Les trois voyageurs sont passés par le lac Mistassini, le plus grand lac naturel au Québec. «Le lac est magique, lance Jean Désy. Pierre-Olivier s'était juré d'y pogner au moins un brochet, mais finalement, il en a pris un de 15 centimètres, minuscule...» Pour lui, cette photo témoigne de l'harmonie qui a régné dans ce voyage. «On a eu du plaisir tout le temps, c'était festif à cause de la communion qui régnait. Il faut dire qu'on a eu du beau temps exceptionnel, et en plus, il n'y avait pas de mouches! Ce livre nous rappelle à quel point on a été chanceux de vivre ça, mais en même temps, c'est sans prétention: tout le monde a vécu des voyages d'harmonie à un moment dans sa vie.»

La Colline blanche

En voyant apparaître la Colline blanche du canot, Jean Désy dit avoir ressenti la même excitation que celle qu'a dû vivre le père Laure il y a plus de 250 ans. «Nous n'avions pas vraiment d'objectif quand on a fait l'expédition. Mais on a réfléchi en route, puis on a mis trois ans à écrire le livre. Et on s'est rendu compte qu'on pouvait en tirer quelque chose de pédagogique. Il y a comme un sentiment d'urgence à reprendre contact avec la nature et avec les aspects spiritualistes de l'arrière-pays.
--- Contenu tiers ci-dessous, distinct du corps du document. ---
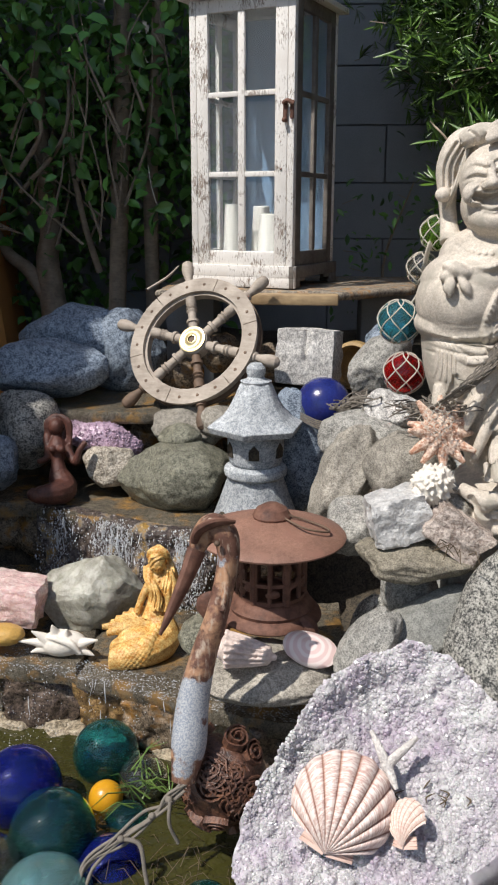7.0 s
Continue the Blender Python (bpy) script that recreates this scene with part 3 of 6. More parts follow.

En ce moment, on dirait que tout est désacralisé, il y a une profanation profonde qui se passe. Alors je pense que ça sonne une cloche de proposer comme voie le sacré des choses, chez nous, en se promenant en canot en plus. Il faut de temps en temps aller faire du canot!»

_________________________________________________________________________________

La route sacrée. Jean Désy et Isabelle Duval. XYZ. 398 pages.